Shakur’s place in the BLA pantheon largely explains the effort by a group of violent extremists to help her escape from the Clinton Correctional Facility in New Jersey, where she was serving her sentence. On November 2, 1979, after months of meticulous surveillance and planning, BLA veterans and members of the May 19th Communist Organization (a women-led successor to the Weather Underground Organization) kidnapped two guards at gunpoint and got Shakur into the trunk of a getaway car. Spirited to safe houses in New Jersey, Pittsburgh and the Bahamas, by 1984 she had made her way to Cuba, where the Castro regime granted her political asylum.
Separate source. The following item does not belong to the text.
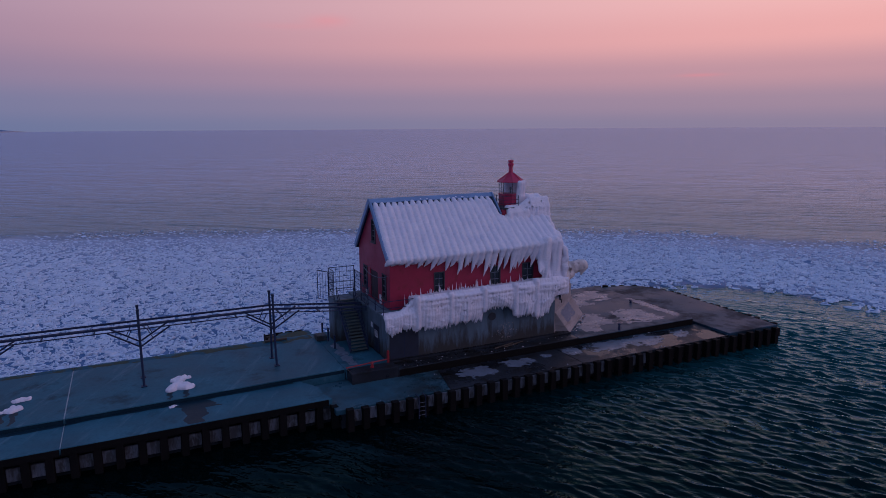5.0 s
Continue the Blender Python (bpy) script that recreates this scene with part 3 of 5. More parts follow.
# sheet piles: each pan a proud box section, with the pale inner face between
bm = bmesh.new()
prism(bm, [(-0.22, 0, -1.9), (0.22, 0, -1.9), (0.19, -0.4, -1.9), (-0.19, -0.4, -1.9)], [(-0.22, 0, 0), (0.22, 0, 0), (0.19, -0.4, 0), (-0.19, -0.4, 0)])
pan = mesh_of("sheet_pile", bm, PILE)
bm = bmesh.new()
box(bm, -0.34, 0.34, -0.05, 0.1, -0.86, -0.14, 0.02)
inner_dark = mesh_of("pile_face", bm.copy(), PILE)
inner = mesh_of("pile_face", bm, PILE_FACE)


def piles(p, q, top, faces_too=True, pitch=0.94, drop=0.02):
    p, q = Vector(p), Vector(q)
    n_ = int((q - p).length / pitch)
    turn = math.degrees(math.atan2((q - p).y, (q - p).x))
    for i in range(n_):
        c = p + (q - p) * ((i + 0.5) / n_)
        ob = hang(new("sheet_pile", pan), pier)
        ob.matrix_basis = pose(c.x, c.y, top + random.uniform(-0.05, 0.06), random.uniform(-1, 1), random.uniform(-1, 1), turn + random.uniform(-2, 2))
        if faces_too:
            c = p + (q - p) * ((i + 1.0) / n_)
            ob = hang(new("pile_face", inner if c.x < 12 + 13 * random.random() else inner_dark), pier)
            ob.matrix_basis = pose(c.x, c.y, top - drop, 0, 0, turn)


piles((-5.3, -9.22, 0), (32.0, -9.38, 0), LOW + 0.03)
piles((-49, -7.85, 0), (-5.8, -7.85, 0), WEST - 0.3, True, 1.08, 0.3)
piles((-5.32, -7.8, 0), (-5.32, -9.2, 0), LOW + 0.03, False)
edge = [(32.02, -9.3), (32.2, -4), (32.38, 2.6), (32.2, 4.6), (31.5, 6.0), (30.2, 6.9), (28.4, 7.35)]
for a, b in zip(edge, edge[1:]):
    piles((*a, 0), (*b, 0), APRON - 0.1, False, 0.8)
piles((28.4, 7.37, 0), (15, 7.0, 0), EAST - 0.19, False, 0.9)

# ---- the fog-signal house with its lantern ----
AX = -0.5                       # the ridge's y
YS, YN = -3.75, 2.7             # outer faces of the long walls
XE = 13.6                       # outer face of the east gable
FLOOR, EAVE, RIDGE = 4.9, 8.5, 12.1
RUN = 3.4                       # from the ridge out to the eave
house = thing("lighthouse", (6.5, AX, HIGH), "red two-storey pierhead lighthouse on a grey concrete base, sheathed in ice", "lighthouse")


def roof_z(y):
    return RIDGE - 0.05 - abs(y - AX) * (RIDGE - EAVE) / (AX - YS)


def wall_x(name, x, t, y0, y1, z0, top, holes, mat):
    """A wall across the house at x, t thick, with openings (y0, y1, z0, z1)."""
    bm = bmesh.new()
    cuts = sorted({y0, y1, AX, *[c for h_ in holes for c in h_[:2]]})
    for a, b in zip(cuts, cuts[1:]):
        spans, z = [], z0
        for h_ in sorted((h_ for h_ in holes if h_[0] <= a + 1e-6 and h_[1] >= b - 1e-6), key=lambda q: q[2]):
            if h_[2] > z + 1e-6:
                spans.append((z, z, h_[2], h_[2]))
            z = h_[3]
        spans.append((z, z, top(a), top(b)))
        for za, zb, ta, tb in spans:
            prism(bm, [(x, a, za), (x, b, zb), (x, b, tb), (x, a, ta)], [(x + t, a, za), (x + t, b, zb), (x + t, b, tb), (x + t, a, ta)])
    bmesh.ops.remove_doubles(bm, verts=bm.verts, dist=1e-4)
    bmesh.ops.recalc_face_normals(bm, faces=bm.faces)
    return part(name, bm, mat, house)


def wall_y(name, y, t, x0, x1, z0, z1, holes, mat):
    bm = bmesh.new()
    cuts = sorted({x0, x1, *[c for h_ in holes for c in h_[:2]]})
    for a, b in zip(cuts, cuts[1:]):
        z = z0
        for h_ in sorted((h_ for h_ in holes if h_[0] <= a + 1e-6 and h_[1] >= b - 1e-6), key=lambda q: q[2]):
            box(bm, a, b, y, y + t, z, h_[2])
            z = h_[3]
        box(bm, a, b, y, y + t, z, z1)
    return part(name, bm, mat, house)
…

Today, she remains a guest of the Cuban government, but has kept a low profile — perhaps because US authorities are offering a total of $2 million in reward money for her apprehension.

Here is some unsolicited advice for today’s firebrands: go ahead and pull down monuments to traitors to the Union like Confederate president Jefferson Davis (who at the end of the war allegedly tried to shake off his Federal pursuers by donning a women’s dress); slave trader and Ku Klux Klan founder Nathan Bedford Forrest; and saintly Robert E. Lee, a commissioned US Army officer at the time of his defection to the rebel cause. By all means, protest. Riot if you absolutely must. But please look beyond a convicted cop-killer for inspiration.